In each and every city you shall set aside places for . . . women when they are in their period of impurity and when they have given birth, so that they not defile in them (the cities) during their period of impurity. (TEMPLE SCROLL 48-14–17)

During a woman’s “period of impurity,” she was forbidden to enter cities. In order to enter the Temple City, she had to undergo purification rituals beforehand.

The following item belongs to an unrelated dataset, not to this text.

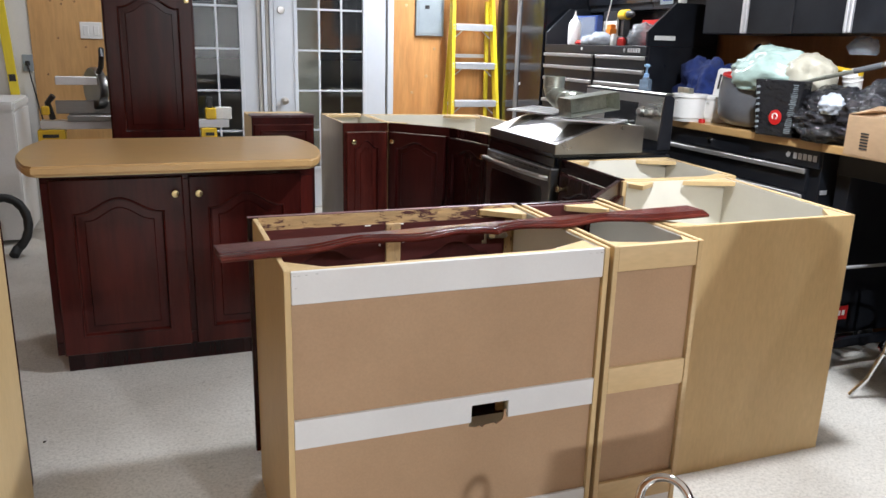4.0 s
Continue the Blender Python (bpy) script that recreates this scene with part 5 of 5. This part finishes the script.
d = part("drawer_front", fr, CHERRY_M, c, "wide cherry drawer front", at(0.03, -0.021, 0.015))
part("field", fi, CHERRY_M, d)
for x in (0.150, 0.590):
    part("knob", lathe(CABKNOB, at(x, 0, 0.06, 0, 90), 20), BRASS, d, "round brass knob")
dw = HW / 2 - 0.022
hang(c, dw, 0.455, at(0.006, -0.016, HB + 0.018), 0.05, 0.048, (dw - 0.026, 0.112), CHERRY_M)
hang(c, dw, 0.455, at(HW - 0.012 - dw, -0.016, HB + 0.018), 0.05, 0.048, (0.026, 0.112), CHERRY_M)

# ---- double sink with its faucet, tipped on the floor ----
SM = Matrix.Translation((1.228, 1.866, 0.436)) @ Matrix.Rotation(-0.54, 4, "X")
c = thing("double_sink", SM, "dull stainless double sink resting on its drain pipes, with chrome faucet", "sink")


def bowl(x0, x1, y0, y1, dep):
    k, rings = 40, []
    for s, z in ((1.0, 0.0), (0.99, -0.03), (0.975, -dep + 0.085), (0.95, -dep + 0.055), (0.90, -dep + 0.028), (0.83, -dep + 0.01), (0.72, -dep), (0.2, -dep - 0.004)):
        ring = []
        for i in range(k):
            a = 2 * math.pi * i / k
            e = 0.42
            cx, sy = math.copysign(abs(math.cos(a)) ** e, math.cos(a)), math.copysign(abs(math.sin(a)) ** e, math.sin(a))
            ring.append(((x0 + x1) / 2 + s * (x1 - x0) / 2 * cx, (y0 + y1) / 2 + s * (y1 - y0) / 2 * sy, z))
        rings.append(ring)
    bm = bmesh.new()
    vs = [[bm.verts.new(p) for p in r] for r in rings]
    for p, q in zip(vs, vs[1:]):
        for i in range(k):
            bm.faces.new((p[i], p[(i + 1) % k], q[(i + 1) % k], q[i]))
    bm.faces.new(vs[-1])
    bmesh.ops.solidify(bm, geom=bm.faces[:], thickness=0.0012)
    return bm


for x0, x1 in ((-0.382, -0.012), (0.012, 0.375)):
    part("bowl", bowl(x0, x1, 0.10, 0.53, 0.19), SINKSTEEL, c, "deep steel bowl")
# rim: a frame of strips and the faucet deck
for q in ((-0.40, 0.395, 0.0, 0.1005), (-0.40, 0.395, 0.5295, 0.555), (-0.40, -0.3815, 0.101, 0.529), (0.3745, 0.395, 0.101, 0.529), (-0.0125, 0.0125, 0.101, 0.529)):
    part("rim", box(*q, 0.0005, 0.005, bev=0.0015), STEEL, c, "brushed rim")
part("rim_edge", box(-0.40, 0.395, -0.006, -0.0005, -0.006, 0.006, bev=0.002), STEEL, c)
part("deck_board", box(-0.135, 0.19, 0.006, 0.09, -0.016, -0.0005), PINE, c, "wood strip clamped under the deck")
for x in (-0.1, 0.1):
    nut = part("clamp_nut", lathe([(0.02, -0.034), (0.022, -0.03), (0.022, -0.0165)], at(x, 0.055, 0), 12), WHITEPLASTIC, c, "plastic faucet nut")
    part("stud", lathe([(0.008, -0.06), (0.008, -0.0345)], at(x, 0.055, 0), 8), OVENSTEEL, nut)
for i in (0, 1.6, 2.4, 3.0):
    part("rim_clip", box(-0.34 + 0.05 * i, -0.322 + 0.05 * i, 0.0935, 0.0995, -0.058, -0.052, bev=0.001), OVENSTEEL, c)
for x, dz in ((-0.165, -0.195), (0.205, -0.195)):
    dr = part("strainer", lathe([(0.048, dz), (0.05, dz - 0.012), (0.043, dz - 0.02), (0.043, dz - 0.034), (0.036, dz - 0.04), (0.033, dz - 0.062), (0.028, dz - 0.066)][::-1], at(x, 0.275, 0), 24), STEEL, c, "steel basket strainer")
    part("tail_pipe", lathe([(0.019, dz - 0.152), (0.019, dz - 0.0665)], at(x, 0.275, 0), 20), RUBBER, dr, "black plastic tail pipe")
part("side_bolt", lathe([(0.006, 0), (0.008, 0.002), (0.008, 0.016)], at(0.375, 0.2, -0.05, 0, 0, 90), 10), STEEL, c)
fa = part("faucet_base", prism([(0.13 * math.cos(a * math.pi / 10) * (1 if abs(math.cos(a * math.pi / 10)) > 0.3 else 1), 0.055 + 0.027 * math.sin(a * math.pi / 10)) for a in range(20)], 0.0052, 0.018, "z", 0.004, seg=2), CHROME, c, "long chrome faucet plate")
gs = [(0, 0.055, 0.018), (0, 0.055, 0.06)]
sp = Vector((-0.72, 0.69, 0)).normalized()
for i in range(15):
    an = radians(180 * i / 14)
    r0 = 0.05
    o = r0 - r0 * math.cos(an)
    gs.append((sp.x * o, 0.055 + sp.y * o, 0.155 + r0 * 1.05 * math.sin(an)))
gs.append((sp.x * 0.10, 0.055 + sp.y * 0.10, 0.125))
part("spout", tube(gs, [0.0125] * 2 + [0.0088] * (len(gs) - 2), 14), CHROME, fa, "chrome gooseneck spout")
part("spout_tip", tube([gs[-1], (gs[-1][0], gs[-1][1], 0.10)], 0.0135, 14), CHROME, fa)
part("spout_collar", lathe([(0.021, 0.018), (0.02, 0.03), (0.015, 0.05), (0.014, 0.06)], at(0, 0.055, 0), 20), CHROME, fa)
for x, dx in ((-0.1016, -0.05), (0.1016, 0.04)):
    part("tap_handle", tube([(x, 0.055, 0.016), (x, 0.055, 0.04), (x + dx * 0.15, 0.056, 0.065), (x + dx * 0.55, 0.058, 0.082), (x + dx * 1.05, 0.06, 0.086), (x + dx * 1.35, 0.06, 0.082)], [0.021, 0.017, 0.012, 0.0085, 0.007, 0.006], 12), CHROME, fa, "chrome lever handle")

# card with two holes leaning by the faucet
c = thing("hole_template", Matrix.Translation((1.03, 2.0, 0.30)) @ Matrix.Rotation(radians(-5), 4, "Z") @ Matrix.Rotation(radians(28), 4, "Y") @ Matrix.Rotation(radians(-18), 4, "X"), "white card strip with two round holes, leaning in the sink", "card")
part("card", box(-0.033, 0.033, -0.0015, 0.0015, -0.06, 0.20, bev=0.0006), PAPER, c)
for z in (0.045, 0.155):
    part("hole", lathe([(0.021, 0), (0.0205, 0.0006)], at(0, -0.0016, z, 0, 90), 24), CHERRY_D, c, "dark round hole")

# ---- by the far corner: saw, stand, level, freezer ----
c = thing("chest_freezer", at(-1.35, 6.62, 0), "white chest freezer standing in the corner", "freezer")
part("body", box(0, 0.80, 0.02, 0.68, 0.03, 0.89, bev=0.01, seg=2), DRYWALL, c)
part("lid", box(-0.005, 0.805, 0.0, 0.69, 0.893, 0.955, bev=0.012, seg=2), DRYWALL, c)
for x in (0.05, 0.75):
    part("foot", lathe([(0.02, 0), (0.025, 0.029)], at(x, 0.1, 0), 10), RUBBER, c)
c = thing("spirit_level", at(-0.625, Y1 - 0.03, 0.95, 0, 0, -3), "long yellow spirit level hanging on the white wall", "level")
part("bar", box(-0.03, 0.03, -0.025, 0.0, 0.0, 1.25, bev=0.002), YELLOW, c)
for z in (0.1, 0.75):
    v = part("vial", box(-0.022, 0.022, -0.028, -0.0255, z, z + 0.05, bev=0.002), DARKPLASTIC, c, "dark bubble vial window")
part("end_cap", box(-0.031, 0.031, -0.026, 0.001, -0.012, -0.0005), DARKPLASTIC, c)
c = thing("wall_outlet", at(-0.525, Y1 - 0.006, 1.12), "grey wall outlet with a black cord plugged in", "outlet")
part("plate", box(-0.035, 0.035, -0.008, 0.0, 0.0, 0.12, bev=0.003), PANELGREY, c)
part("plug", box(-0.015, 0.015, -0.04, -0.0085, 0.04, 0.075, bev=0.005), RUBBER, c)
part("cord", tube([(0, -0.04, 0.055), (0.01, -0.06, 0.0), (0.05, -0.08, -0.25), (0.10, -0.12, -0.5), (0.12, -0.2, -1.05)], 0.005, 8), RUBBER, c)
c = thing("light_switch", at(-0.085, Y1 - 0.015, 1.36), "white double rocker light switch on plywood", "switch")
part("plate", box(-0.075, 0.075, -0.006, 0.0, 0.0, 0.12, bev=0.003), WHITEPLASTIC, c)
for x in (-0.035, 0.035):
    part("rocker", box(x - 0.018, x + 0.018, -0.010, -0.0065, 0.025, 0.095, bev=0.002), WHITEPLASTIC, c)

c = thing("miter_saw", at(-0.10, 6.80, 0.06), "grey and yellow miter saw on a folding yellow stand", "saw")
part("stand_beam", box(-0.32, 0.92, -0.04, 0.04, 0.70, 0.76, bev=0.004), ALU, c, "long silver stand beam")
for x in (-0.28, 0.78):
    br = part("bracket", box(x - 0.06, x + (0.11 if x < 0 else 0.05), -0.055, 0.055, 0.585, 0.699, bev=0.006), SAWYELLOW, c, "yellow end bracket")
    part("name_bar", box(x - 0.03, x + (0.07 if x < 0 else 0.03), -0.057, -0.0555, 0.645, 0.668, bev=0), DARKPLASTIC, br)
    for y in (-0.22, 0.22):
        part("leg", tube([(x, 0, 0.62), (x, y, -0.06)], 0.016, 8), SAWYELLOW, c)
part("table", box(-0.14, 0.22, -0.14, 0.16, 0.761, 0.80, bev=0.004), OVENSTEEL, c)
part("fence", box(-0.22, 0.22, 0.02, 0.05, 0.801, 0.89, bev=0.003), OVENSTEEL, c)
part("blade_guard", lathe([(0.14, -0.03), (0.145, -0.02), (0.145, 0.02), (0.14, 0.03)], at(0.04, 0.05, 0.97, 25, 0, 90), 28), OVENSTEEL, c)
part("motor", lathe([(0.05, 0), (0.055, 0.01), (0.055, 0.13), (0.04, 0.14)], at(0.06, 0.08, 1.0, 0, 0, 90), 20), DARKPLASTIC, c)
part("arm", tube([(0.04, 0.2, 0.80), (0.04, 0.22, 0.98), (0.04, 0.1, 1.06)], 0.03, 10), DARKPLASTIC, c)
part("handle", tube([(0.06, -0.02, 1.06), (0.09, -0.06, 1.12), (0.10, -0.08, 1.19), (0.10, -0.04, 1.24)], 0.018, 10), DARKPLASTIC, c)
part("rail_box", box(-0.20, 0.08, -0.06, 0.0, 1.0, 1.055, bev=0.004), ALU, c)
part("clamp", tube([(-0.24, -0.02, 0.77), (-0.26, -0.05, 0.88), (-0.22, -0.06, 0.93)], 0.02, 8), DARKPLASTIC, c)
part("clamp_knob", box(-0.30, -0.25, -0.08, -0.03, 0.80, 0.86, bev=0.008), SAWYELLOW, c)
part("work_stop", box(0.76, 0.83, -0.05, 0.05, 0.761, 0.84, bev=0.006), SAWYELLOW, c)
part("stop_post", box(0.77, 0.81, -0.02, 0.02, 0.841, 0.92, bev=0.006), DARKPLASTIC, c)
solo("paper_stack", box(-0.055, 0.055, -0.04, 0.04, 0, 0.085, bev=0.004), PAPER, "white paper box standing on the saw stand", "box", at(0.785, 6.80, 0.8205))
c = thing("shop_hose", at(-0.62, 6.35, 0), "black corrugated vacuum hose lying in a loop", "hose")
part("hose", tube([(0.14 * math.cos(radians(a)) - 0.02, 0.05 * math.sin(radians(a)), 0.20 + 0.17 * math.sin(radians(a))) for a in range(-60, 270, 12)], [0.026 + 0.003 * (i % 2) for i in range(28)], 12), RUBBER, c)
part("hose_end", tube([(0.05, -0.04, 0.055), (0.03, -0.09, 0.02)], 0.03, 12), RUBBER, c)
c = thing("wood_box", at(-0.9, 5.9, 0), "open pale wooden box on the floor in the corner", "box")
part("side", box(0, 0.2, 0, 0.02, 0, 0.55), PINE, c)
part("side", box(0, 0.2, 0.3, 0.32, 0, 0.55), PINE, c)
part("shelf", box(0, 0.2, 0.021, 0.299, 0.5, 0.52), PINE, c)

# old paint and a joint in the slab near the camera's start
structure("floor_patch", prism([(0.55, 0.4), (1.25, 0.4), (1.27, 1.635), (1.1, 1.655), (0.7, 1.645), (0.55, 1.64)], 0.0, 0.003, "z", 0), PANELGREY, "worn grey painted patch of the concrete floor", "floor")
structure("floor_patch", prism([(1.262, 0.4), (1.62, 0.4), (1.62, 1.60), (1.45, 1.625), (1.28, 1.635)], 0.0, 0.003, "z", 0), PANELGREY, "worn grey painted patch of the concrete floor", "floor")
rb = random.Random(9)
for i in range(26):
    x, y, s = rb.uniform(-0.4, 1.7), rb.uniform(1.2, 5.5), rb.uniform(0.003, 0.008)
    if 0.5 < x < 1.8 and 2.6 < y < 3.4:
        continue
    solo("debris_chip", prism([(s * math.cos(k * 1.25 + i), s * 0.6 * math.sin(k * 1.25 + i)) for k in range(5)], 0, s * 0.4, "z", 0), (CHERRY_D, PINE, RUBBER)[i % 3], "small dark chip of debris on the concrete", "debris", at(x, y, 0.0, i * 40), "floor debris")

# ---- spare base cabinet beside the walkway ----
c = thing("base_cabinet", at(-0.137, 2.76, 0), "spare base cabinet with a tan side and dark door edge", "cabinet")
part("side_panel", box(-0.016, 0.0, 0.0, 0.575, 0.0, H), TANPLY, c, "tan veneered side")
part("body", box(-0.44, -0.0165, 0.004, 0.57, 0.10, H - 0.002), MAPLE, c)
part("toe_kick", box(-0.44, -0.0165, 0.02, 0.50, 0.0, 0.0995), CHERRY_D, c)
part("face_frame", box(-0.44, 0.001, 0.5755, 0.594, 0.035, H + 0.002), CHERRY_D, c, "dark stained face frame")
hang(c, 0.42, 0.80, at(-0.01, 0.616, 0.045, 180), 0.05, 0.055, None, CHERRY_D)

In the Second Temple, described by Josephus and the Mishnah, women were permitted to enter the outer of the two Temple courts. In the ideal Temple described in this scroll, the Temple would be surrounded by three courts instead of two; women who were ritually pure would be permitted into only the outer of the three courts. Thus, in the actual Second Temple, and later in rabbinic halakhah, women were permitted physically nearer the holy area where priestly ritual was performed than they were in the ideal sanctuary described in the Temple Scroll. As in the case of women, men too were moved one court outward, permitted to enter only into the middle court rather than into the closer inner court of the actual Second Temple.

Concern with female purity also expresses itself in another passage, which deals with captive women who have been acquired in war. Like Deuteronomy 21-1–9, the Temple Scroll allows a soldier to bring home a woman captured from the enemy and to marry her, but he must cut her hair, pare her nails, give her new clothes, and offer her the opportunity to mourn her parents. The Temple Scroll adds-

Afterward, you may have sexual relations with her, and she shall be your wife. But she may not touch your pure food for seven years. Nor shall she eat a whole-offering until seven years pass; then she shall eat (it). (TEMPLE SCROLL 63-10–15)

Like the Zadokite Fragments and Rule of the Community, the Temple Scroll excludes from contact with the pure food a person who is regarded as impure. A non-Jewish wife is not allowed to partake of the pure foods for a period of seven years. Although this time frame is different from that which applied to a novice seeking admission into the sect, the concept is the same. Only those who were full members of the community had access to the pure food. Note, however, that there is no distinction made here between solid and liquid food, in contrast to the distinction made in the system of sectarian initiation.

The special section of the Temple Scroll known as Law of the King maintains especially strict marital regulations for the king- He may not marry more than one woman. She must be a Jewish woman of his own clan. He may not divorce her and remarry as long as she lives; however, he may remarry if she dies.

This scroll, then, certainly the largest halakhic text found in the scrolls corpus, assumes marriage and family, and it legislates on that assumption. In setting out an ideal plan for a future society, but not one that is messianic, the scroll expects that women and family will occupy their natural place. Whether this document was edited in the sectarian community or imported from a related but different group, it is obvious that its readers must have felt no discomfort about the society described here; it was, as the Zadokite Fragments said, “the custom of the land” (Zadokite Fragments 7-6).